Instructions to follow |
Include the line with "import random" and every line before it in the entries below, echoed exactly, but not the pictures.

= = =

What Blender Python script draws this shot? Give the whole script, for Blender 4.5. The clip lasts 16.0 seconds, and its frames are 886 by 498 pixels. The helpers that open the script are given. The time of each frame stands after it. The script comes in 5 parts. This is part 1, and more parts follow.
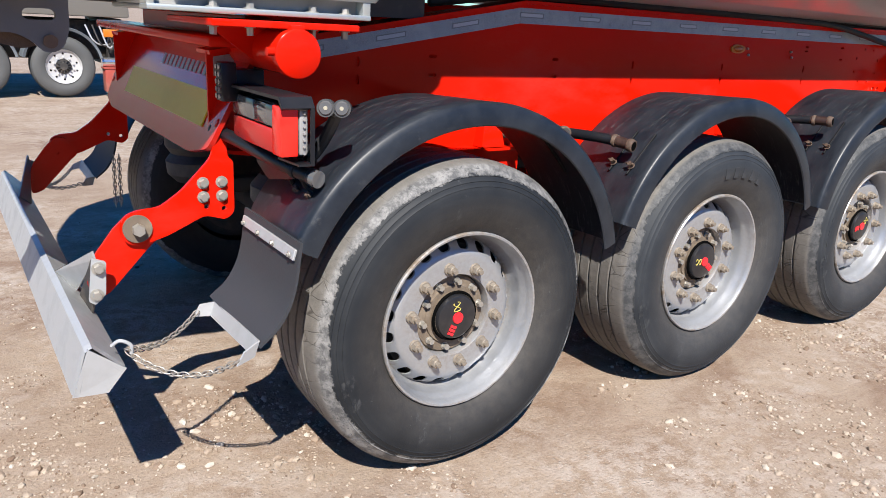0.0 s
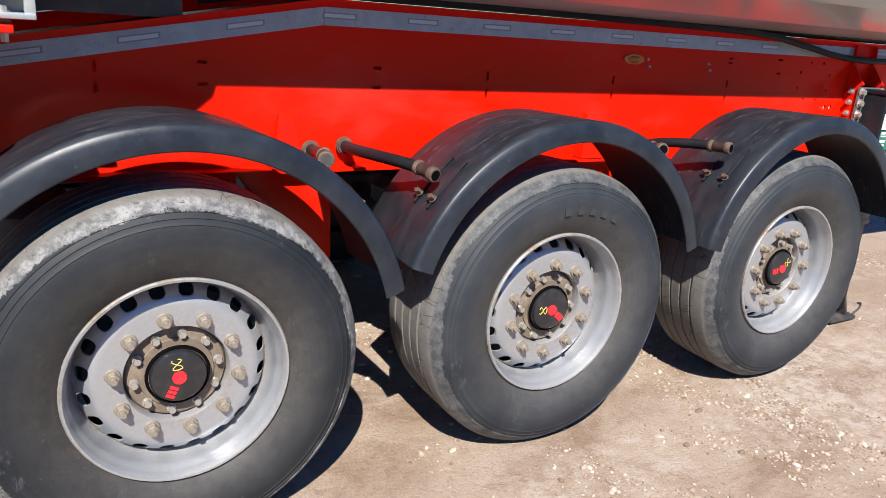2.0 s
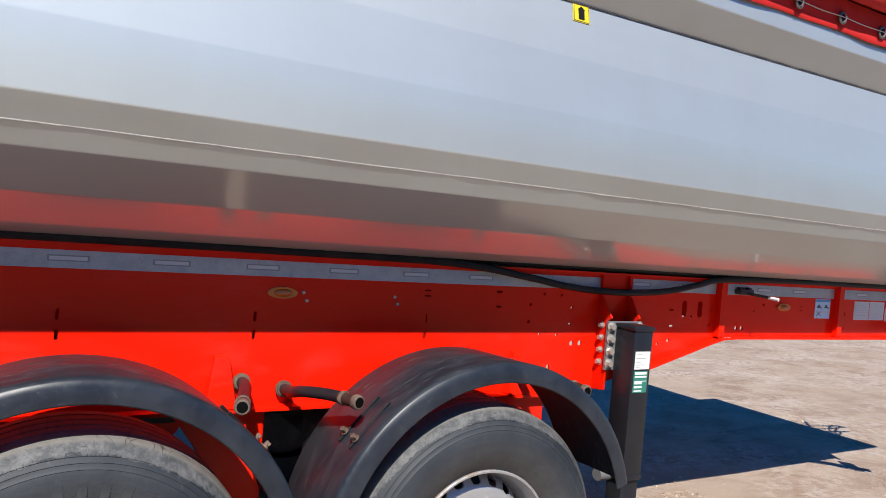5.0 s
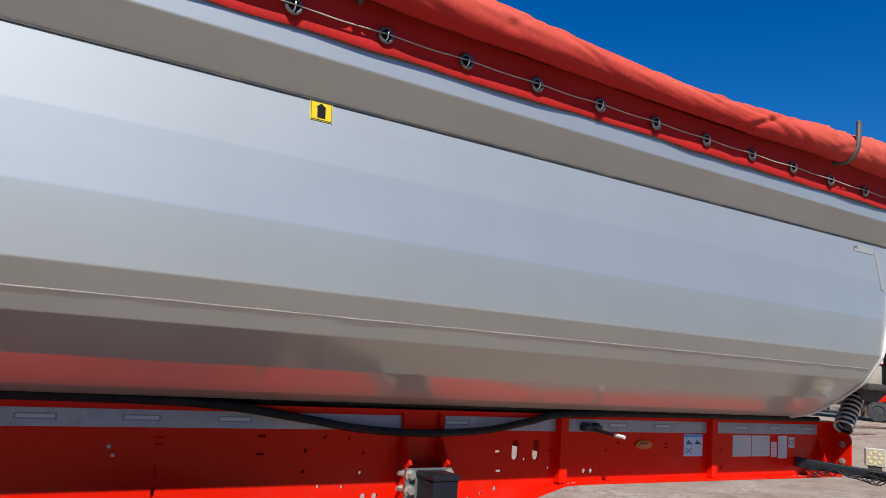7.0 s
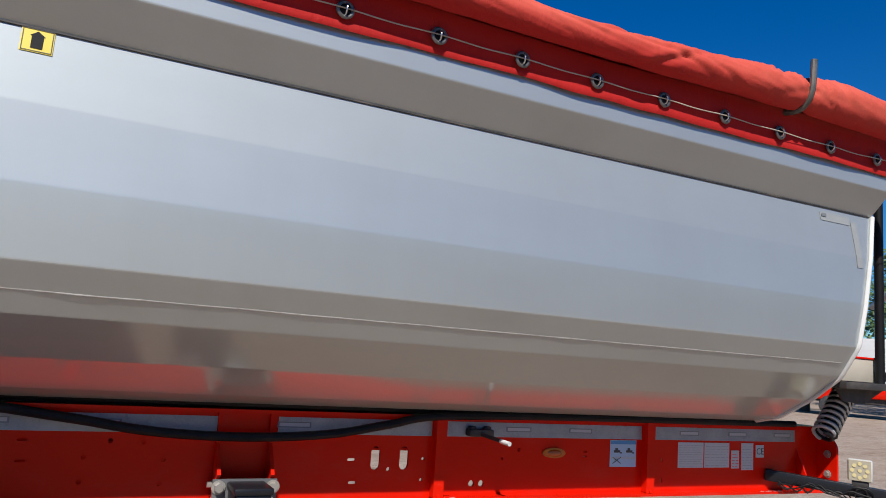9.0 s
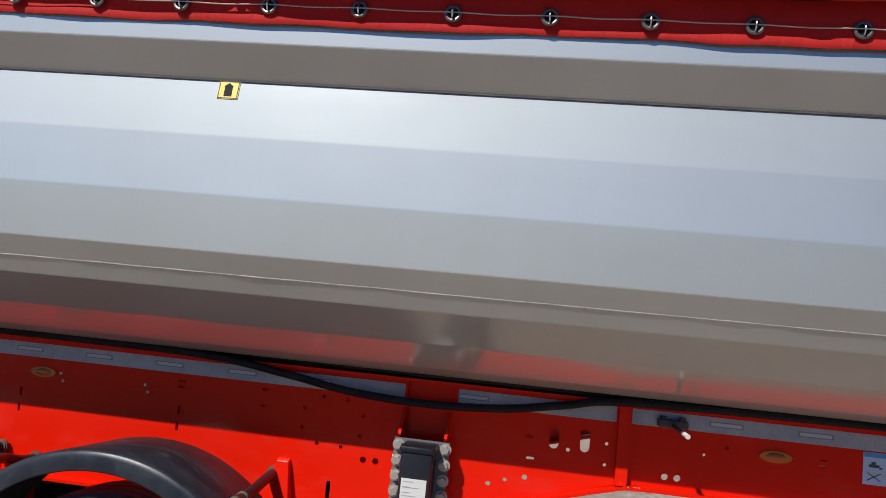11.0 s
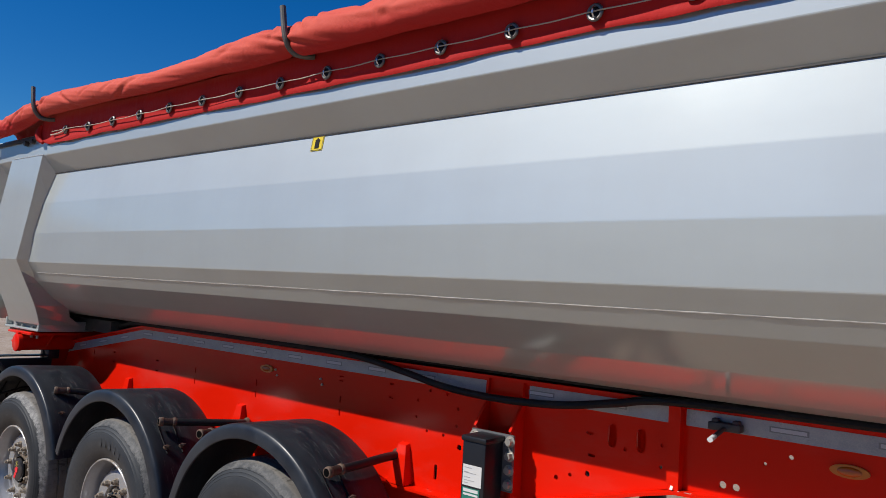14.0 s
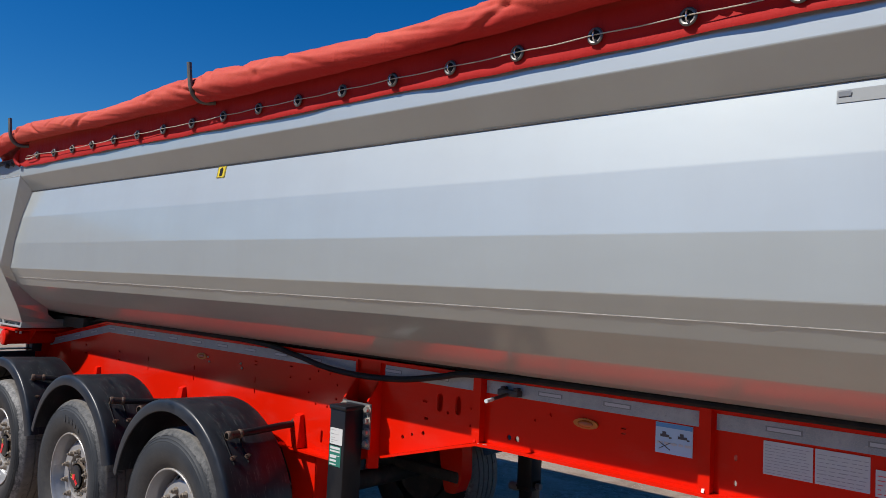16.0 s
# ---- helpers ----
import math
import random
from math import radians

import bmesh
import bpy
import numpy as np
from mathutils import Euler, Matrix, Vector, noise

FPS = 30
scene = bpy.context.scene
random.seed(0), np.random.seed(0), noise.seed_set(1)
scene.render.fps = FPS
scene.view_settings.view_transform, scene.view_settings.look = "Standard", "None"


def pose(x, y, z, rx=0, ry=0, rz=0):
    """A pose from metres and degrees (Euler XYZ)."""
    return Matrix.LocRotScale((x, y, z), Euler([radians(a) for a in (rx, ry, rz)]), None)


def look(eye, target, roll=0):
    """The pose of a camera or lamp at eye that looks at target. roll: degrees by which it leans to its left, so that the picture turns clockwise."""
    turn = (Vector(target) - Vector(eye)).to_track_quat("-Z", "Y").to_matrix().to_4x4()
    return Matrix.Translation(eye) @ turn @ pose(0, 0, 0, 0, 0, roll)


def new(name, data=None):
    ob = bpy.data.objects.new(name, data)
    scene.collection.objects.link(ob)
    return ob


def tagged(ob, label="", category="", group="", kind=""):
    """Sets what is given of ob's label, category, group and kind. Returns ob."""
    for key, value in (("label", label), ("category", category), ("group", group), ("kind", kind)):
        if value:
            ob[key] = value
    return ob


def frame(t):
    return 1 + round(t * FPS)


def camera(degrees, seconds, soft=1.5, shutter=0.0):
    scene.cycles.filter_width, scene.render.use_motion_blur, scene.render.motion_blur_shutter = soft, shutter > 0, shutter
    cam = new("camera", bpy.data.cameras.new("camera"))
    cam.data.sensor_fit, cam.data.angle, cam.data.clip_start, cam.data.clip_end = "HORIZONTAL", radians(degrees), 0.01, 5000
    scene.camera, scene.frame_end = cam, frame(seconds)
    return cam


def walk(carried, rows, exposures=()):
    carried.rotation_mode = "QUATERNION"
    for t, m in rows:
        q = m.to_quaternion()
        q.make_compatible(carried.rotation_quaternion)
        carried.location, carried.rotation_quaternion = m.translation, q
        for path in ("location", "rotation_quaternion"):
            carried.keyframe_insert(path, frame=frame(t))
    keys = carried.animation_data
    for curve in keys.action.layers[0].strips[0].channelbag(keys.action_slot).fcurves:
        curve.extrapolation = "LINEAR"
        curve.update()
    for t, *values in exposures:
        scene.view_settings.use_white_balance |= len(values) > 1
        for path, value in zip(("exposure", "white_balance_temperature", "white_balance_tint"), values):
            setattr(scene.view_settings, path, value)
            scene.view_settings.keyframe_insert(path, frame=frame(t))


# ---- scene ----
cam = camera(61.9, 16.0, soft=0.65)
PATH = [
    (0, (-1.326, -1.813, 1.433), (-0.231, -0.245, 0.848), 3.3),
    (0.5, (-1.082, -1.886, 1.455), (-0.038, -0.285, 0.868), 3.5),
    (1, (-0.865, -1.914, 1.47), (0.141, -0.294, 0.866), 3.9),
    (1.5, (-0.569, -1.868, 1.484), (0.421, -0.237, 0.883), 4.2),
    (2, (-0.325, -1.905, 1.511), (0.658, -0.272, 0.907), 4.5),
    (2.5, (-0.049, -2.006, 1.545), (0.925, -0.37, 0.932), 4.8),
    (3, (0.17, -2.066, 1.551), (1.145, -0.407, 1.006), 5.0),
    (3.5, (0.464, -2.002, 1.565), (1.452, -0.345, 1.037), 5.2),
    (4, (0.693, -1.997, 1.602), (1.683, -0.332, 1.105), 5.1),
    (4.5, (0.917, -2.06, 1.619), (1.92, -0.334, 1.497), 4.9),
    (5, (1.12, -2.122, 1.671), (2.135, -0.399, 1.618), 4.8),
    (5.2, (1.2, -2.128, 1.676), (2.214, -0.404, 1.713), 5.0),
    (7.3, (2.199, -2.159, 1.761), (3.237, -0.474, 2.049), 4.2),
    (7.5, (2.305, -2.146, 1.746), (3.339, -0.458, 2.035), 4.1),
    (8, (2.585, -2.053, 1.762), (3.598, -0.353, 2.049), 4.1),
    (8.2, (2.674, -2.046, 1.765), (3.682, -0.343, 2.051), 4.0),
    (10.3, (3.697, -2.312, 1.78), (3.957, -0.342, 2.003), 5.2),
    (10.5, (3.786, -2.317, 1.783), (3.907, -0.331, 1.992), 5.3),
    (11, (4.05, -2.409, 1.775), (3.777, -0.437, 1.962), 5.6),
    (11.5, (4.322, -2.428, 1.8), (3.667, -0.544, 1.95), 5.7),
    (12, (4.522, -2.313, 1.79), (3.567, -0.561, 1.926), 5.3),
    (12.5, (4.71, -2.149, 1.816), (3.649, -0.459, 1.95), 4.6),
    (13, (4.97, -2.037, 1.834), (3.73, -0.471, 1.948), 4.3),
    (13.5, (5.201, -2.023, 1.847), (3.891, -0.516, 1.964), 3.8),
    (14, (5.456, -2.103, 1.864), (4.17, -0.577, 1.987), 3.3),
    (14.5, (5.722, -2.106, 1.877), (4.435, -0.58, 2.01), 3.0),
    (15, (6.014, -2.06, 1.901), (4.701, -0.556, 2.027), 2.9),
    (15.5, (6.265, -2.105, 1.91), (4.945, -0.606, 2.028), 2.6),
    (16, (6.517, -2.208, 1.919), (5.198, -0.709, 2.025), 2.6),
]
LIGHTNESS = [(0, 0.90), (1.0, 0.92), (2.0, 1.02), (3.0, 1.09), (4.0, 1.06), (5.2, 0.80), (7.3, 0.40), (8.2, 0.38), (10.3, 0.18), (16, 0.19)]
walk(cam, [(t, look(e, g, r)) for t, e, g, r in PATH], LIGHTNESS)

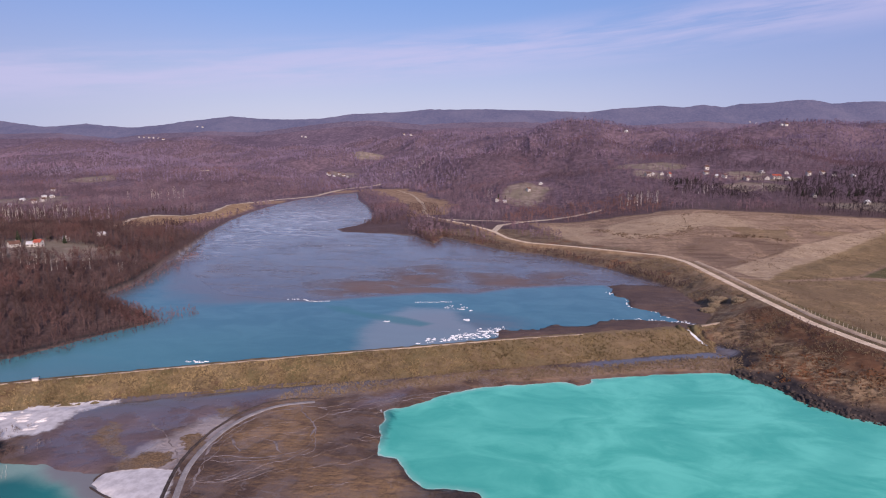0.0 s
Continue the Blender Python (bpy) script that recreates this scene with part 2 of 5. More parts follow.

= = =

Full response |
What Blender Python script draws this shot? Give the whole script, for Blender 4.5. The clip lasts 16.0 seconds, and its frames are 886 by 498 pixels. The helpers that open the script are given. The time of each frame stands after it. The script comes in 5 parts. This is part 1, and more parts follow.
0.0 s
2.0 s
5.0 s
7.0 s
9.0 s
11.0 s
14.0 s
16.0 s
# ---- helpers ----
import math
import random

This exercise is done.